Sejumlah pihak melakukan investigasi hanya sedikit pria saja, atau hanya menghitung kaum pria yang mendatangi klinik kesuburan yang diduga memang memiliki angka rendah hitungan spermanya.
Jika faktor-faktor itu diperhatikan sekaligus, maka bisa muncul pandangan yang salah terkait penurunan hitungan jumlah sperma.
Tapi para peneliti dalam studi teranyar tersebut mengaku telah memperhitungkan kesalahan hitung di masa lalu. Dengan demikian, sejumlah pihak yang meragukan mengurangi pandangan skeptisnya.
Profesor Allan Pacey dari Sheffield University adalah salah satunya, katanya, "Penelitian teranyar oleh Dr Levine dan rekan-rekannya telah mengatasi berbagai kekurangan dalam penelitian-penelitian sebelumnya."
Merokok dan Obesitas
Tapi Profesor Pacey berpendapat bahwa, walaupun penelitian teranyar itu sudah mengurangi kemungkinan kesalahan temuan masa lalu, penelitian itu sendiri tidak menghilangkan semua kesalahan tersebut.
Jadi, hasil temuan penelitian teranyar itu juga harus ditanggapi secara cermat. Katanya, "Silang pendapat yang ada belum sepenuhnya tuntas dan masih banyak yang harus dilakukan."
"Namun demikian, laporan itu merupakan langkah maju untuk memperjelas data yang memungkinkan kita menentukan penelitian yang lebih baik untuk menelaah masalah tersebut."
Belum ada bukti terang-benderang sebagai alasan dugaan pengurangan jumlah sperma tersebut, tapi pengurangan itu pernah dikaitkan dengan paparan pada zat kimia yang ada dalam pestisida dan plastik, obesitas, merokok, stres, diet, dan bahkan kebiasaan terlalu lama menonton TV.
Dr.

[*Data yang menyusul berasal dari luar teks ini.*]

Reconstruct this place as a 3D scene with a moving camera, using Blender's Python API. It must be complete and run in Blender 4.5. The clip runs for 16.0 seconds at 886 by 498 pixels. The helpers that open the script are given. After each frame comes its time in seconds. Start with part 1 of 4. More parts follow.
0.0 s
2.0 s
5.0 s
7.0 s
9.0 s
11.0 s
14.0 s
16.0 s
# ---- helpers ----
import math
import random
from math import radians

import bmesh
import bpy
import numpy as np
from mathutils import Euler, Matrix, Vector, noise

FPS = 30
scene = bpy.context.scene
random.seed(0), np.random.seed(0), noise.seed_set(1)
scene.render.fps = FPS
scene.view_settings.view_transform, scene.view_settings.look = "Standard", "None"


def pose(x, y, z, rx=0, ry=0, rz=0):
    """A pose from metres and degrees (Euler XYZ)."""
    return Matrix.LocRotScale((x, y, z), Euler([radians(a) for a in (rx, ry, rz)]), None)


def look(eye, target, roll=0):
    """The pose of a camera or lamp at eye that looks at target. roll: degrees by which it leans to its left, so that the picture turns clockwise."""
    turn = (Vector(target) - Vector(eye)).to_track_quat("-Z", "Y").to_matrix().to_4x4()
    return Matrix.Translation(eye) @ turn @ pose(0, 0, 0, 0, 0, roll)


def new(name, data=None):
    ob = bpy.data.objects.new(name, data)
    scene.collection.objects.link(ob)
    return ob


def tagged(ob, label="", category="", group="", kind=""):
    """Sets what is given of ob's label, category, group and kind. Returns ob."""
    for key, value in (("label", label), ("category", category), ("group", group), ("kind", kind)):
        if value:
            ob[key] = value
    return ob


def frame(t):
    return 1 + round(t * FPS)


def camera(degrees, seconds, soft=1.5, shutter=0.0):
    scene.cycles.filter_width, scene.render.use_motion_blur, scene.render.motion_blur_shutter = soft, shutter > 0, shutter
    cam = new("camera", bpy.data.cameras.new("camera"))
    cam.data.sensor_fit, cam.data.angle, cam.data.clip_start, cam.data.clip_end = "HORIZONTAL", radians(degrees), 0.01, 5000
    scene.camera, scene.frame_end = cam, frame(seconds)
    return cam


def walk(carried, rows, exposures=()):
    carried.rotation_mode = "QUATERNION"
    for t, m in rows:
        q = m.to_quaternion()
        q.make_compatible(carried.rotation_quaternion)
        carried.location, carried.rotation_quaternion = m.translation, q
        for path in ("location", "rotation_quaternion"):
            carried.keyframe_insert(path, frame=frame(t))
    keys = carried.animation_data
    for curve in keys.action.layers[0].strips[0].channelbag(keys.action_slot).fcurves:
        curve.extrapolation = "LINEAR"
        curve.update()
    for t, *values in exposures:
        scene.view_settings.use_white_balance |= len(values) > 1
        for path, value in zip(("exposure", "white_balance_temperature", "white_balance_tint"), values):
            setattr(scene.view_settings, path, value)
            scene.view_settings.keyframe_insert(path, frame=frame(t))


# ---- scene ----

Levine menyebutkan adanya kebutuhan mendesak untuk mengetahui mengapa hitungan jumlah sperma menurun dan mencari cara untuk membalik tren tersebut.
Katanya, "Kita harus mengambil tindakan. Misalnya melalui regulasi yang lebih baik tentang zat kimia buatan manusia dan kita harus melanjutkan upaya-upaya mengatasi merokok dan obesitas."